South Africa vs Australia
(Image : World Faces)
No, we’re not confused.
We know the Proteas are busy mauling the Kiwis in the latter’s backyard at cricket, but this is a commentary about economics, and in particular, horse economics. We’ve just returned from Australia, Melbourne and its Premier Sale more precisely, and while you wouldn’t describe the trade as robust, it was at least brisk, and in headline terms, it paralleled last year’s strong recovery. That means the aggregate turnover and the average price per horse pretty much matched up stride-for-stride with 2011 through the first three days (which is where most of the business is done), but what was illuminating, was that the median was up more than 30%, and the clearance rate improved marginally. That’s the real sign of the strength or otherwise of a horse market, and in particular, the all-important middle market.
As a result, it wasn’t easy to buy, with South Africans having to give more than R8 for every dollar they shelled out for their stock; nonetheless, our countrymen were characteristic in their determination, and while we didn’t win every round, we added a lot of value to the sale, wherever we didn’t.
Back at home, the story at the Cape Premier Yearling Sale’s Book II at Kenilworth this past weekend, makes more sombre reading. While there are no figures by which to compare the sale (it was an inaugural affair), it seems vendors were a little depressed at the outcome. The anatomy behind all of this will only emerge in the next few weeks, but it’s possible the “Big Brother” version at the end of January, has simply taken too much steam out of the market for the time being, and the organisers might need to rethink the timing and/or whether the first prize here was to take on such a substantial second book. This result wasn’t “new” though; the second Cape Sale (BSA or Equimark) has been in trouble for a few years now, and at the end of the day Book II was simply a combo of these two. That said, you’d have to look at all the figures and talk to a few people before you can draw any conclusions. For what it’s worth, the sale turned R24,613,000, for an average of R83,434 and a median of R60,000. Looking at the catalogue, that doesn’t seem too bad; perhaps it was just a matter of big expectations after January’s fireworks.

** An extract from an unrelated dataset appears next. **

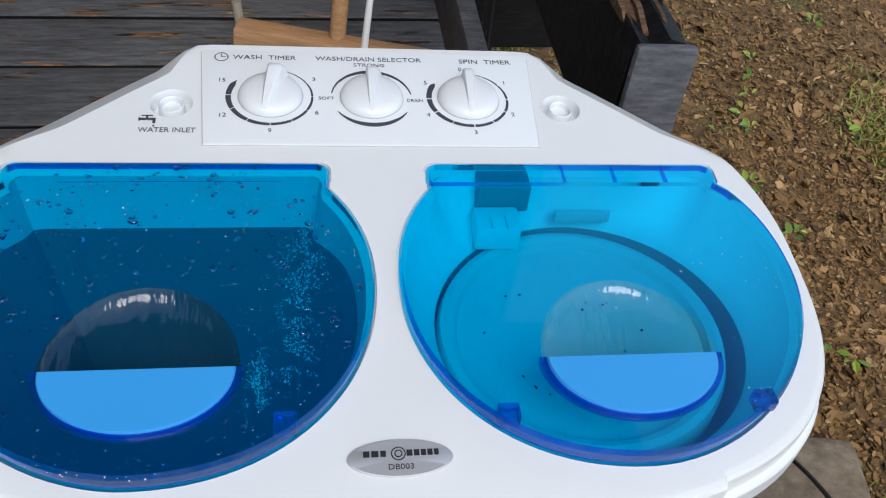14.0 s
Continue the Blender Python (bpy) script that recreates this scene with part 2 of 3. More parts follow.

What is glaringly apparent though, is the contrast in the structural natures of the Australian and South African racehorse economies at the moment. Firstly, (and fundamentally,) the Aussies still enjoy a solid export market, with customers from at least ten or eleven different nations in attendance in Melbourne. That on its own makes a substantial difference. The Aussies have established a powerful marketing body in the form of Aushorse, and the sales companies, Inglis and Magic Millions, have embraced their philosophies and subsidies to such an extent, that they market their business and horses as well, if not better, than any other industry we know, in any other country in the world. That’s a powerful statement, but you need to be a guest of theirs to understand what it means.
In the broader economy, the fundamentals are substantially different. Australia’s is founded principally on its resources sector, agriculture and tourism, while manufacture is a relatively small component. The miners are piling the cash up like most other countries (ourselves excepted,) who are enjoying the fruits of the resources and commodities boom, but a rampant Australian dollar is playing more than a little havoc with the fortunes of hoteliers and farmers, whose prosperity has traditionally relied on foreign patronage. Their buying power has made foreign destinations increasingly attractive to holiday-making Australians, while the relatively weaker currency of their Antipodean neighbours, New Zealand, makes farmers in the latter country more than competitive against their counterparts across the Tasman.
While South Africa has not been able to fully capitalise on all the benefits accruing from the resources and commodities bonanza for a variety of reasons, there seems to be a better balance to our economy in general, and there are signs at home that things are changing quite quickly for the better. Our big retailers are thriving, our banks, despite their downgrades, are in better shape than most, our manufacturing sector is showing signs of a return to health on the back of a weak Rand, and there are pockets in our tourism and agricultural sectors that have turned the corner. We have a thing in our neighbourhood called the Mooi River index, measuring the volume of freight passing through our local toll plaza, which happens to serve the biggest cargo traffic on the continent. For several months now, that has shown steady increments, while we understand that some of the heavy freight hauliers are posting record numbers. Remarkably, the Durban residential market has suddenly pricked up its ears, with several homes changing hands on the Berea for figures in excess of R7million, after a four year drought where very little made more than R3 million.
It’s early days yet, but those who follow these columns will recall the encouraging numbers being posted by Gold Circle and Phumelela, while at Summerhill, we’ve seen two record Ready To Run sales within a couple of months of each other.
Somehow, we can’t escape the belief that 2012 will better than 2011, not that that is saying much. So let’s rather say it like we think it is : It should be much better.